This past Tuesday evening I witnessed a rarity — the recorder (that instrument you probably played in elementary school music class) used in a contemporary chamber setting.
Michala Petri is a recorder virtuoso. It was quite the sight watching her approach the stage with an armload of recorders and proceeded to demonstrate her appreciation for them, as she treated each one with the same amount of respect and decorum as befits such a noble insturment.
The concert began with Elgar’s Serenade for Strings in E minor. This was an excellent opener as it changed the usual format of classical music. The cellos and basses dominated the string section forcing the violins to play a supporting role.
The next two pieces featured Petri.
The first, The Ancient Chinese Beauty, by Chen Yi, was an absolutely riveting piece. Totally twenty-first century, it required the violins to use their highest voices while the bassists used gut-bucket style thumping. Riding on top of this dissonant wave was the recorder — and what a recorder. Did you know that you can perform multiphonics (where a single instrument produces several notes at once) on a recorder? In the hands and mouth of a talent as incredible as Petri’s the trill emerges as a complete vocabulary along with its own musical dictionary.
The second piece, by Canadian composer Gary Kulesha, Concerto for Recorder and Small Orchestra, stayed firmly planted in the twenty-first century.
The full house audience was completely taken by surprise when the harpsichord bench was taken not by Eric Lussier, usually the harpsichordist of choice, but by the individual who has become known as one of Winnipeg’s (and Canada’s) finest jazz pianists, Will Bonness. In a later conversation with Bonness he revealed that Lussier has been his piano teacher for about ten years — and apparently his harpsichord teacher as well.
Given the quality of talent that the audience was treated to, a standing ovation was deservedly given. In response, Petri returned to the stage and provided an encore. This consisted of a series of Danish folk tunes with her own variations. Her command and control of her instrument was amply demonstrated through an assortment of trills, one so fast that it was impossible to believe a tongue could vibrate so quickly. Absolutely breathtaking!

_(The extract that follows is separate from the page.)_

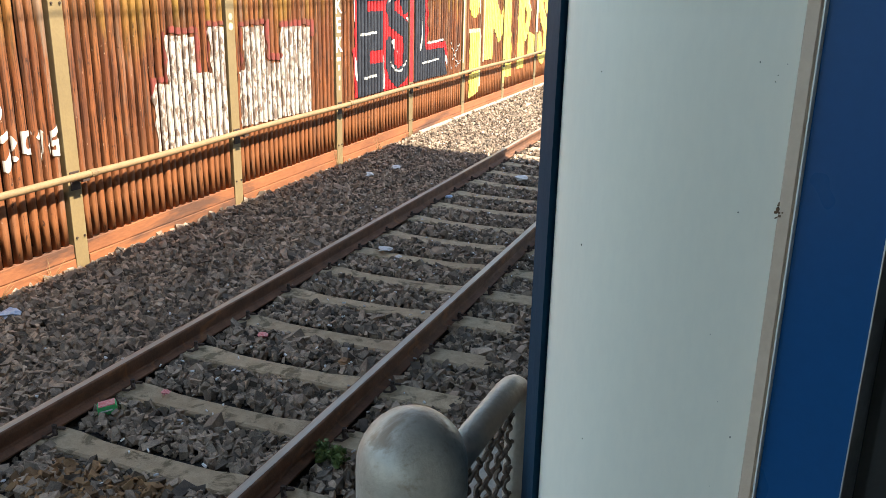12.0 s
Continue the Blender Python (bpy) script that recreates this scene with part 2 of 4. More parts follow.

Not to be outdone, the MCO returned to the stage following intermission to perform Haydn’s Symphony No. 45 in F Sharp Minor. The four movements were beautifully handled. Manson demonstrated that she was relaxing into her role as conductor as she performed the magic of having her orchestra slowly dissolve, plunging itself into darkness as first one group of musicians and then another turned off the lights on their music stands, picked up their instruments and left the stage. This left only concertmaster and principle violinist Karl Stobbe and one other violinist (by that time even Manson had left) to conclude the piece. The audience ate this up, finding the proceedings, as was intended, extremely comical.
This was a truly delightful concert with the guest artist and the members of the MCO at their musical best. Your last chance to catch the MCO this season is at the end of this month when, on May 25, James Ehnes, always a crowd pleaser, will be the featured artist in a program of Beethoven, Tchaikovsky and Vivaldi.